Set exercise – In the listing below, locate the line that contains "return Matrix.LocRotScale((x, y, z), Euler([radians(a)" and the line that contains "of a camera". Restate word for word those two lines and every line between them, and nothing else.

Data shown –
================================

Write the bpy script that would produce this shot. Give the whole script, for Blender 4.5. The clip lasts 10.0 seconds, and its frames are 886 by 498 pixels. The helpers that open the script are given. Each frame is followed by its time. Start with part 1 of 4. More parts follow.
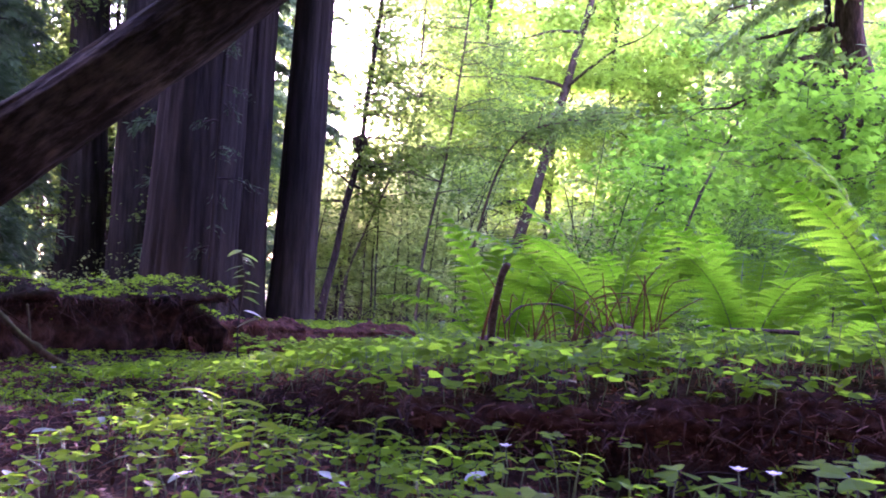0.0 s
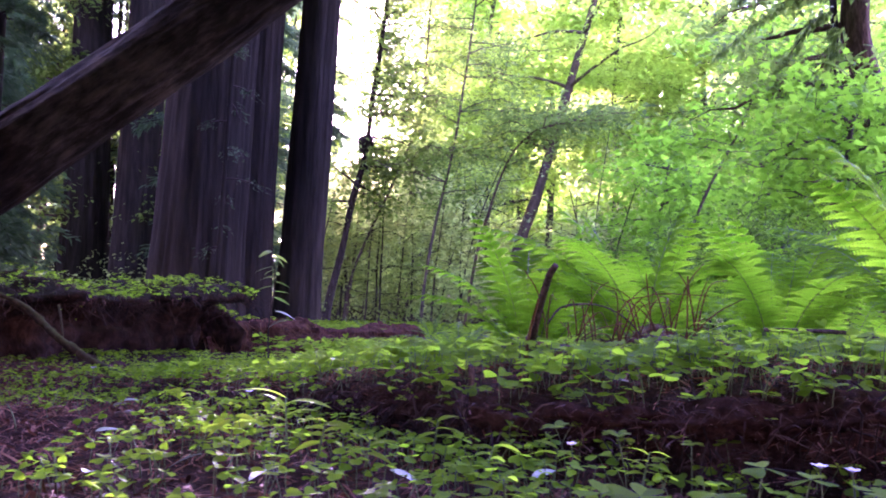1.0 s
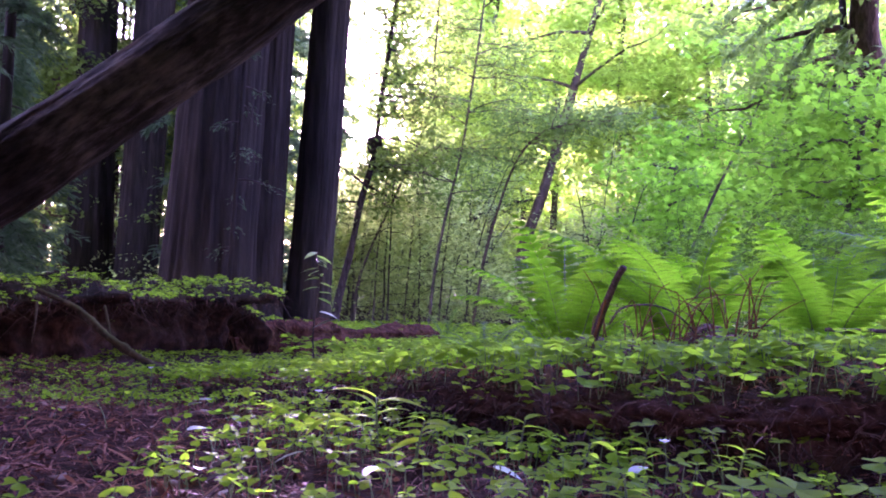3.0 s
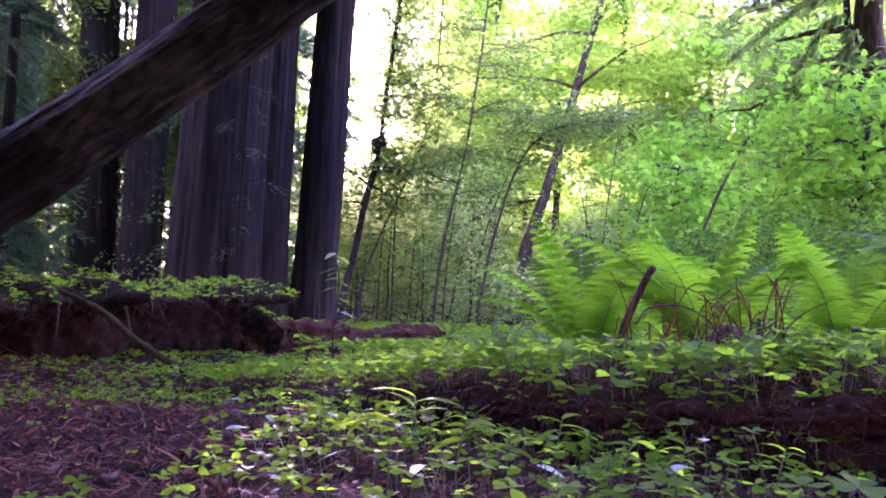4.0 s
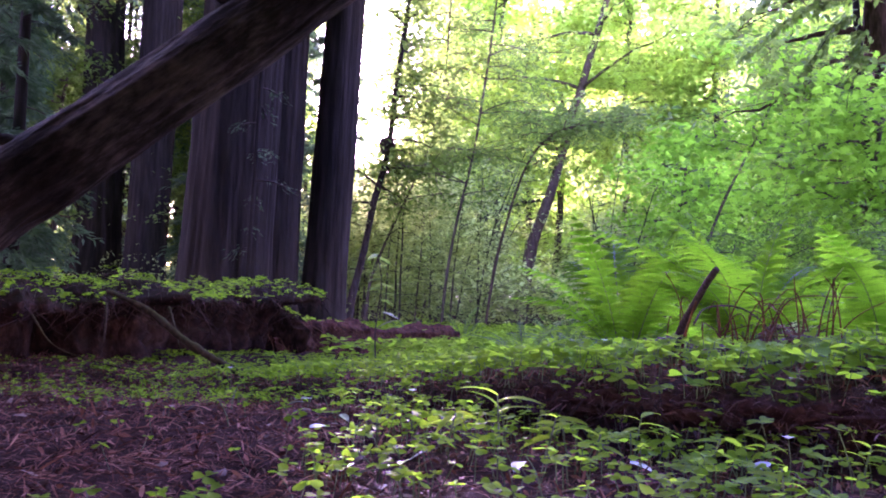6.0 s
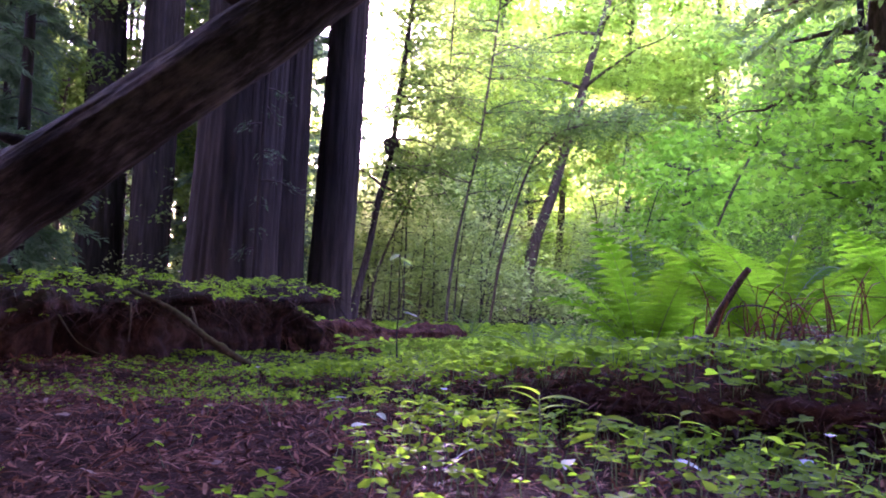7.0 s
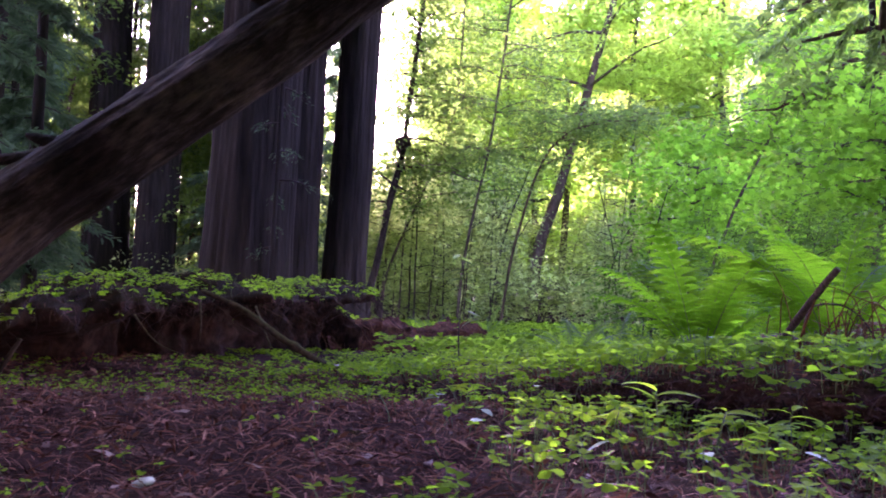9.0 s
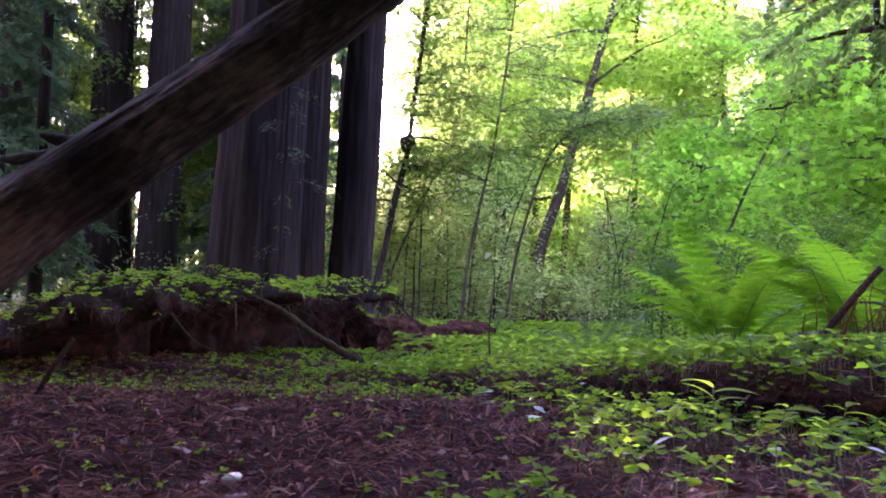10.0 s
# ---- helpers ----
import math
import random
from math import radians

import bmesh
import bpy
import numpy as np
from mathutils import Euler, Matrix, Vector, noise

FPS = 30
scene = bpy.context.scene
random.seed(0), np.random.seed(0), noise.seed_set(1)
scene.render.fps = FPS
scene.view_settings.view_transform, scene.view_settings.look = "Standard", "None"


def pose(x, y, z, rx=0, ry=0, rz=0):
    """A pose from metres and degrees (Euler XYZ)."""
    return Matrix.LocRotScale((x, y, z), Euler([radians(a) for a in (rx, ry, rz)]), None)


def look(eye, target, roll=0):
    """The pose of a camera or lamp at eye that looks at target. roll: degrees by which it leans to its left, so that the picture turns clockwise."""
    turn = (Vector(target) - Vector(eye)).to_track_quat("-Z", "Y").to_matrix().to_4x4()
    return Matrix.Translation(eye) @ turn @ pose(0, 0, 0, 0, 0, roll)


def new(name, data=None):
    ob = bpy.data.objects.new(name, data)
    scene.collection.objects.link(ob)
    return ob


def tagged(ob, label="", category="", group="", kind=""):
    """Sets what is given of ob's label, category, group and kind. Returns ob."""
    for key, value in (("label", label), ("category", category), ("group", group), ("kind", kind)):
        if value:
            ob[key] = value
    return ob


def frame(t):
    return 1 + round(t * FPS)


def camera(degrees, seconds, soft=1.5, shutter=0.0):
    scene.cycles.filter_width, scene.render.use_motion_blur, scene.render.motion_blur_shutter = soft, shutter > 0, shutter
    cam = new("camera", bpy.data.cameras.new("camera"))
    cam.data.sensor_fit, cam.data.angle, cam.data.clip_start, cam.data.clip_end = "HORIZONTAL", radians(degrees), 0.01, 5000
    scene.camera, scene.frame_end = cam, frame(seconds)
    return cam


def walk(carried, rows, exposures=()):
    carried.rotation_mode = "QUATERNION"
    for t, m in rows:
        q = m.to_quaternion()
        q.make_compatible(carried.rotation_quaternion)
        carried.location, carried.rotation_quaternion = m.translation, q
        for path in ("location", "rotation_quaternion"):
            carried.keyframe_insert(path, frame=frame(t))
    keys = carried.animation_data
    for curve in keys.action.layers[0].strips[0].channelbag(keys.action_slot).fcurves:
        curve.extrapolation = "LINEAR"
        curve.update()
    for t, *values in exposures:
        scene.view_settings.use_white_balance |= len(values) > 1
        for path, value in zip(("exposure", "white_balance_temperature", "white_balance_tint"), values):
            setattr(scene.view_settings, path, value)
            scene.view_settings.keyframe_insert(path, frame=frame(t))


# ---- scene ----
cam = camera(58.0, 10.0, soft=1.9, shutter=0.5)
PATH = [
    (0, look((0.0000, 0.0000, 0.3600), (0.0000, 1.9988, 0.4298), 1.600)),
    (0.5, look((-0.0608, -0.0126, 0.3596), (-0.0588, 1.9862, 0.4292), 1.571)),
    (1, look((-0.1228, -0.0254, 0.3592), (-0.1191, 1.9734, 0.4287), 1.548)),
    (1.5, look((-0.1829, -0.0379, 0.3587), (-0.1779, 1.9609, 0.4283), 1.530)),
    (2, look((-0.2291, -0.0474, 0.3584), (-0.2230, 1.9513, 0.4280), 1.516)),
    (2.5, look((-0.2663, -0.0552, 0.3582), (-0.2593, 1.9436, 0.4279), 1.505)),
    (4, look((-0.3831, -0.0793, 0.3574), (-0.3740, 1.9194, 0.4276), 1.486)),
    (4.5, look((-0.4256, -0.0882, 0.3571), (-0.4159, 1.9106, 0.4274), 1.481)),
    (5, look((-0.4724, -0.0978, 0.3568), (-0.4619, 1.9009, 0.4271), 1.475)),
    (5.5, look((-0.5169, -0.1070, 0.3565), (-0.5056, 1.8917, 0.4268), 1.468)),
    (7, look((-0.6515, -0.1349, 0.3555), (-0.6365, 1.8638, 0.4249), 1.429)),
    (7.5, look((-0.7082, -0.1467, 0.3552), (-0.6914, 1.8521, 0.4239), 1.408)),
    (8, look((-0.7723, -0.1599, 0.3547), (-0.7533, 1.8388, 0.4226), 1.381)),
    (8.5, look((-0.8495, -0.1759, 0.3542), (-0.8279, 1.8228, 0.4210), 1.347)),
    (9, look((-0.9258, -0.1917, 0.3537), (-0.9010, 1.8070, 0.4192), 1.306)),
    (9.5, look((-1.0002, -0.2071, 0.3532), (-0.9718, 1.7916, 0.4171), 1.258)),
    (10, look((-1.0704, -0.2217, 0.3527), (-1.0377, 1.7771, 0.4147), 1.200)),
]
walk(cam, PATH, exposures=[(0.0, 5.11, 5680, 105), (5.7, 5.06, 5680, 105), (8.5, 4.92, 5900, 91), (10.0, 4.87, 5950, 86)])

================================

Output below –
    return Matrix.LocRotScale((x, y, z), Euler([radians(a) for a in (rx, ry, rz)]), None)


def look(eye, target, roll=0):
    """The pose of a camera or lamp at eye that looks at target. roll: degrees by which it leans to its left, so that the picture turns clockwise."""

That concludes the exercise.